The Trump team was asking the justices to overturn a lower court ruling and permit an independent arbiter, or special master, to review the roughly 100 documents with classified markings that were taken in the Aug. 8 raid of Mar-a-Lago, during which the FBI seized some 11,000 documents while searching the private quarters of Trump’s wife and teenage son among other parts of the estate.

Trump has suggested that the Justice Department operatives took personal effects including his will and his passports.

The former president’s legal team asked a judge in Florida, Aileen Cannon, to appoint a special master to do an independent review of the records.

Cannon subsequently assigned a veteran Brooklyn judge, Raymond Dearie, to review the records and segregate those that may be protected by claims of attorney–client privilege and executive privilege.

However, the Justice Department objected to Dearie’s ability to review the classified records, prompting the 11th Circuit Court of Appeals to review the case.

A three-judge panel from the Atlanta-based 11th Circuit last month limited the special master’s review to the much larger tranche of non-classified documents.
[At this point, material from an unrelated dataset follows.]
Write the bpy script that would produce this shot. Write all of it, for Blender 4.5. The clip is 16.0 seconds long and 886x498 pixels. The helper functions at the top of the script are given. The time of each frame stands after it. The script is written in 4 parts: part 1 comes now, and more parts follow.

The judges, including two Trump appointees, sided with the Justice Department, which had argued there was no legal basis for the special master to conduct his own review of the classified records.

But Trump’s lawyers said in their application to the Supreme Court that it was essential for the special master to have access to the classified records to “determine whether documents bearing classification markings are in fact classified, and regardless of classification, whether those records are personal records or Presidential records.”